▶ _Work to do_
Return all lines from the listing below in which the string "carried" occurs.

▶ _Given information_
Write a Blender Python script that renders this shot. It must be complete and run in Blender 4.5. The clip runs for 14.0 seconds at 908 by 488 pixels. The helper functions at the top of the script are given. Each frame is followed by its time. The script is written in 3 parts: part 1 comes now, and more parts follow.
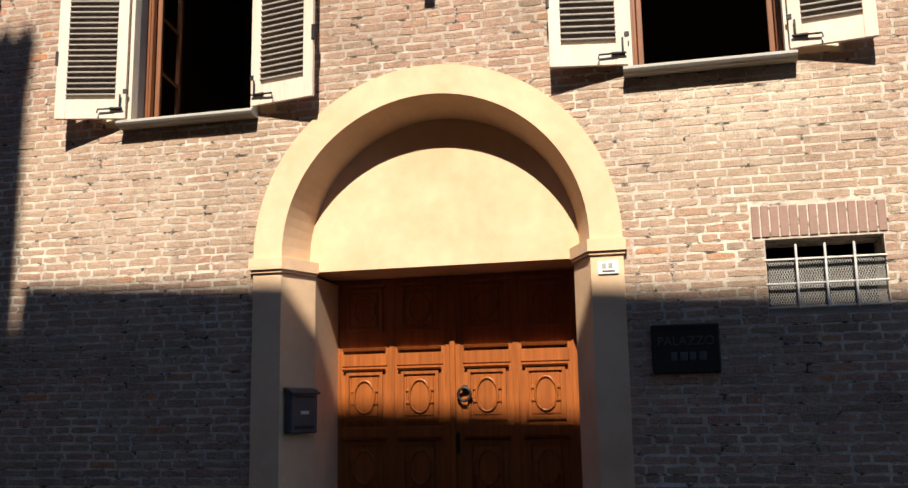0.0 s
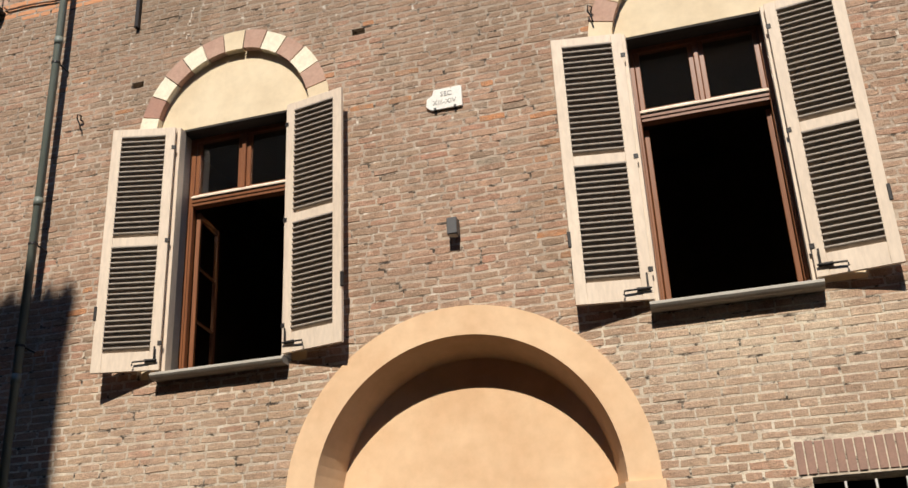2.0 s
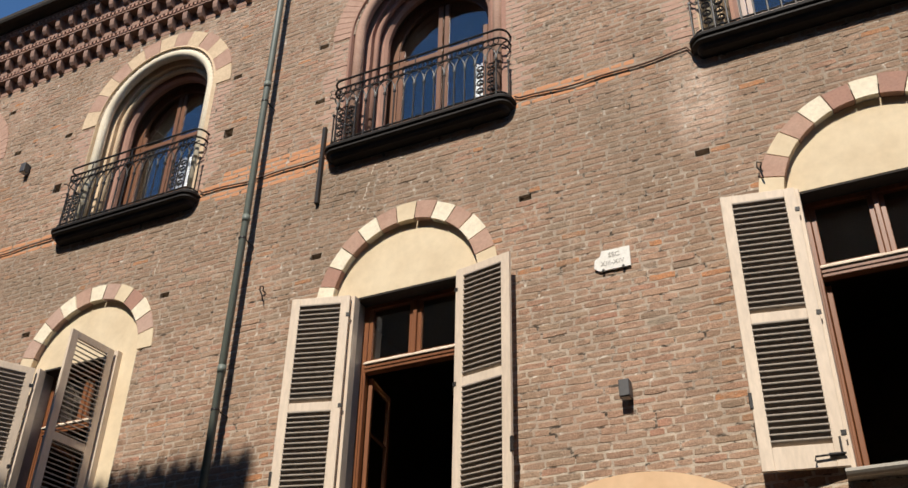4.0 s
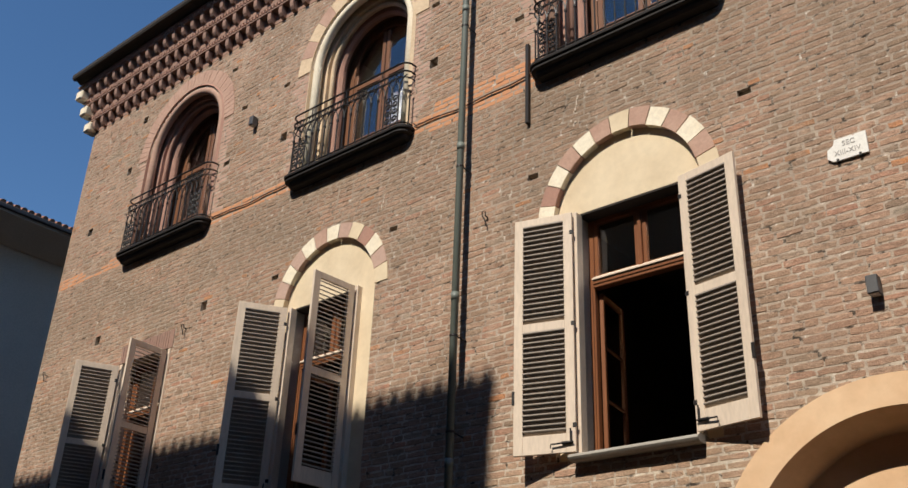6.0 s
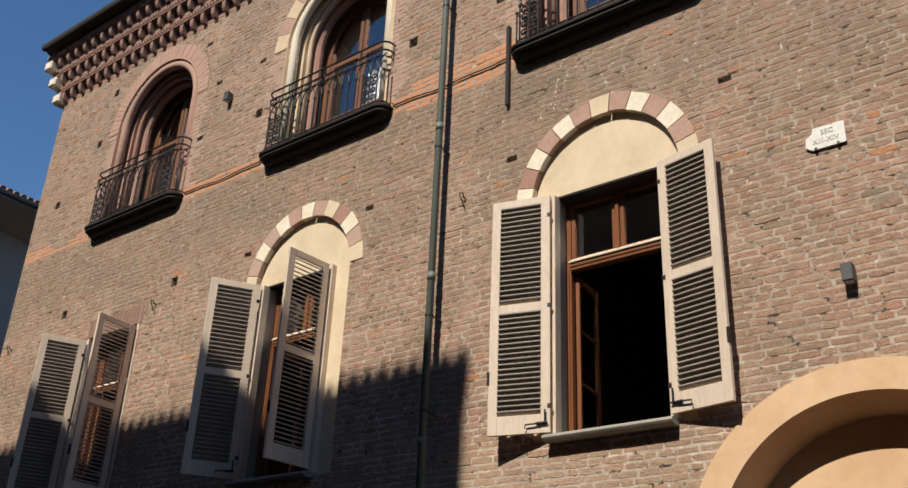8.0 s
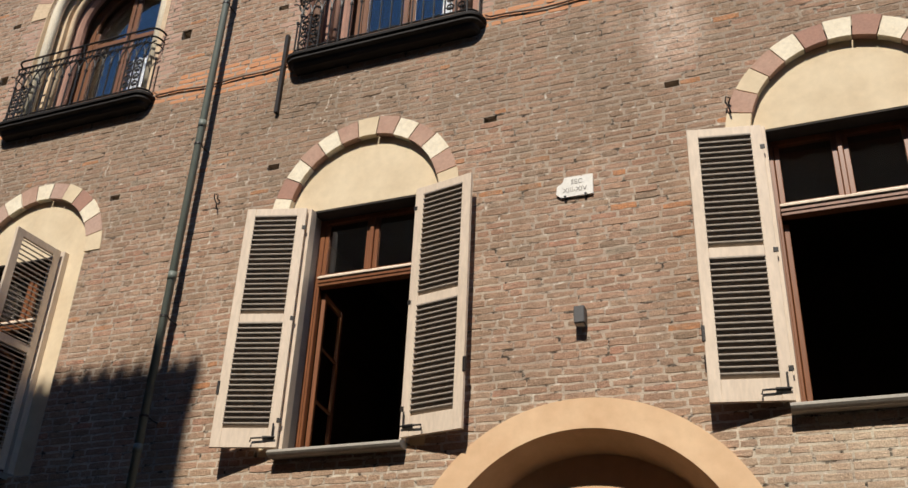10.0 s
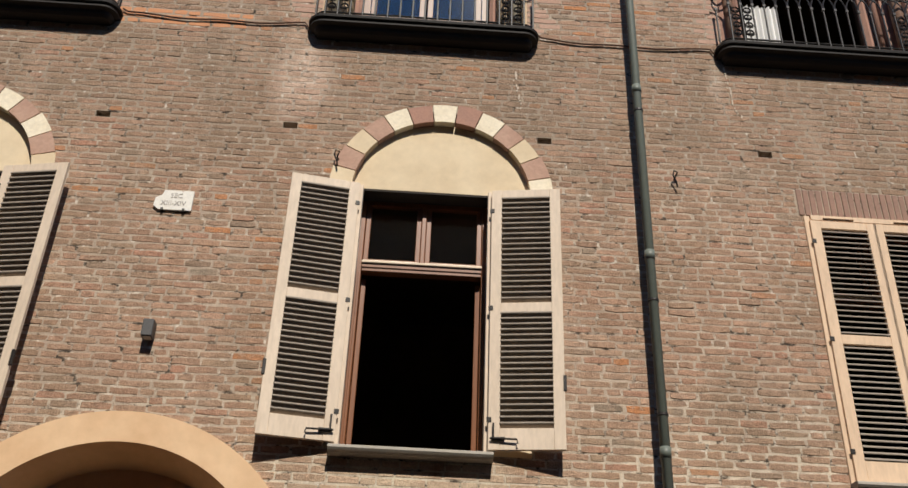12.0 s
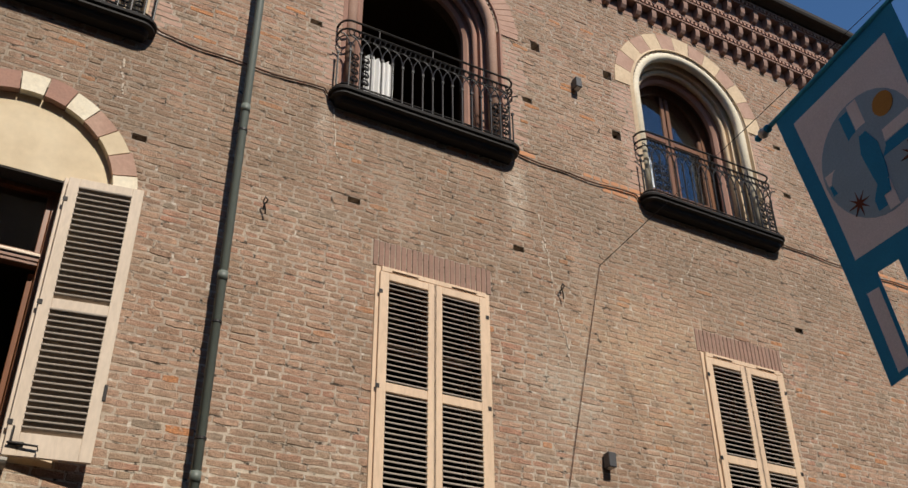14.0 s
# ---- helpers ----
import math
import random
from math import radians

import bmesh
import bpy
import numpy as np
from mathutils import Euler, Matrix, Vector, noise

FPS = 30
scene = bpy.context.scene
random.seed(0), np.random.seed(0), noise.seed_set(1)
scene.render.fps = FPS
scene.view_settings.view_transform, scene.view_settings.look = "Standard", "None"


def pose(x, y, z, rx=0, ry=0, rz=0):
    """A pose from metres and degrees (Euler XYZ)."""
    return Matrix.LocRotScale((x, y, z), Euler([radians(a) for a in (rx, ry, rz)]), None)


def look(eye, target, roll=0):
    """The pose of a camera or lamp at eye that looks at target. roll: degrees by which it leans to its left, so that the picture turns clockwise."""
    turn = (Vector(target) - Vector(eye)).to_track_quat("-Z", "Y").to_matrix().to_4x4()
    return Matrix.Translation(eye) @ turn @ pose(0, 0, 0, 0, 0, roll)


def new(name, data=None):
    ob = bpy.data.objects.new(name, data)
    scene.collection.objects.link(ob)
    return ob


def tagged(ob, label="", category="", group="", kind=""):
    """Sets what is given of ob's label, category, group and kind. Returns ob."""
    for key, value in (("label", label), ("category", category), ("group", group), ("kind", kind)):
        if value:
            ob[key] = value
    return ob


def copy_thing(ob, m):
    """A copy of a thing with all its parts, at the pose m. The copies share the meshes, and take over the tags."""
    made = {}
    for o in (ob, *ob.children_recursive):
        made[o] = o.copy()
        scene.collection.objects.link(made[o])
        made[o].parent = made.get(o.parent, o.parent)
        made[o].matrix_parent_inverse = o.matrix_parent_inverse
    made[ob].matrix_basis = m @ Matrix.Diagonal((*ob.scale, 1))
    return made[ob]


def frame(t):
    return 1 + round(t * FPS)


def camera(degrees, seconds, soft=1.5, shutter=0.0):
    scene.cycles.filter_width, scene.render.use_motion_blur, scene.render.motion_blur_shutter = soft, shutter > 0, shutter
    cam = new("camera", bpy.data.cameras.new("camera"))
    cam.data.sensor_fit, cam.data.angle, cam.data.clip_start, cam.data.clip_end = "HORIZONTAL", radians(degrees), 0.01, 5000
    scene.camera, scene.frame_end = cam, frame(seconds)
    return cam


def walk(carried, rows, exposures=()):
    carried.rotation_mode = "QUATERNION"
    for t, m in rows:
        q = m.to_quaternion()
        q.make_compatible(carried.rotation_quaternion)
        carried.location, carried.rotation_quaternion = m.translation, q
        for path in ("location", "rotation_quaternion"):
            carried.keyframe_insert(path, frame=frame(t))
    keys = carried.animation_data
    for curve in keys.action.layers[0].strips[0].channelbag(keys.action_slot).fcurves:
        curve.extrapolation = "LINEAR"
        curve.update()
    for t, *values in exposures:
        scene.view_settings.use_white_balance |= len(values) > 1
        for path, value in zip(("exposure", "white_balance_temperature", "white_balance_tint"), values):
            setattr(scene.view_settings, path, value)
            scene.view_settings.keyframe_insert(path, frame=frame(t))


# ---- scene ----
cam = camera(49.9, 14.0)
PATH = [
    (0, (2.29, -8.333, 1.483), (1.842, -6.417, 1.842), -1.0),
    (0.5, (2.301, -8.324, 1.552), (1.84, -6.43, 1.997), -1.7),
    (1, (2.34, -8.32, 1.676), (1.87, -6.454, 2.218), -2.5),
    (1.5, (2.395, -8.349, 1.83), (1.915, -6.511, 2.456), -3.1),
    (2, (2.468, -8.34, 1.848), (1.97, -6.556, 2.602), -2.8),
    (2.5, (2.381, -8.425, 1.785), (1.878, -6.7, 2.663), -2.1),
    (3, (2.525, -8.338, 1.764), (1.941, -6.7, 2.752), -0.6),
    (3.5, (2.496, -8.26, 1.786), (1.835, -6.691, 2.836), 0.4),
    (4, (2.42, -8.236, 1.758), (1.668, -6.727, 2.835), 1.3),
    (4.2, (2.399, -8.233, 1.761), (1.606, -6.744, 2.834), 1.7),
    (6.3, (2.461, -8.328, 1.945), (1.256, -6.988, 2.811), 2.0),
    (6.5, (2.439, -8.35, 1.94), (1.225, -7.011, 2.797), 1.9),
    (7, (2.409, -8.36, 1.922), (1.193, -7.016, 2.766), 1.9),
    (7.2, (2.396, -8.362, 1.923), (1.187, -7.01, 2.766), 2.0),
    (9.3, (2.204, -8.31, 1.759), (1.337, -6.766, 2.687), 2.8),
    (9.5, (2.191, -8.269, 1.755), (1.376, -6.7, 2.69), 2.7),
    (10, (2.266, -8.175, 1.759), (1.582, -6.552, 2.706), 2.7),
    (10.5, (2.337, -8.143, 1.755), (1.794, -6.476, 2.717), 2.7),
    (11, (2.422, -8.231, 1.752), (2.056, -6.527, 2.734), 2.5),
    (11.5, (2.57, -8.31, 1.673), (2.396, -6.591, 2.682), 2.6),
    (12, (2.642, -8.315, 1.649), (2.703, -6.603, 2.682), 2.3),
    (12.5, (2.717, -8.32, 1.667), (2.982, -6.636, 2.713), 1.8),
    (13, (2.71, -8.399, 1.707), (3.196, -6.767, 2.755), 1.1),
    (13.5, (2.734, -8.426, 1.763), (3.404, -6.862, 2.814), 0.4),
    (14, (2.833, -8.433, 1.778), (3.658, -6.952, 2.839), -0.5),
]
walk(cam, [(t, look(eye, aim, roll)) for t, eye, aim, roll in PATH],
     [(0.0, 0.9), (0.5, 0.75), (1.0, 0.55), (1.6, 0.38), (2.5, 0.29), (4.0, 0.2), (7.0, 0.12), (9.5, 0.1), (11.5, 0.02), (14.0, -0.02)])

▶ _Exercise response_
def walk(carried, rows, exposures=()):
    carried.rotation_mode = "QUATERNION"
        q.make_compatible(carried.rotation_quaternion)
        carried.location, carried.rotation_quaternion = m.translation, q
            carried.keyframe_insert(path, frame=frame(t))
    keys = carried.animation_data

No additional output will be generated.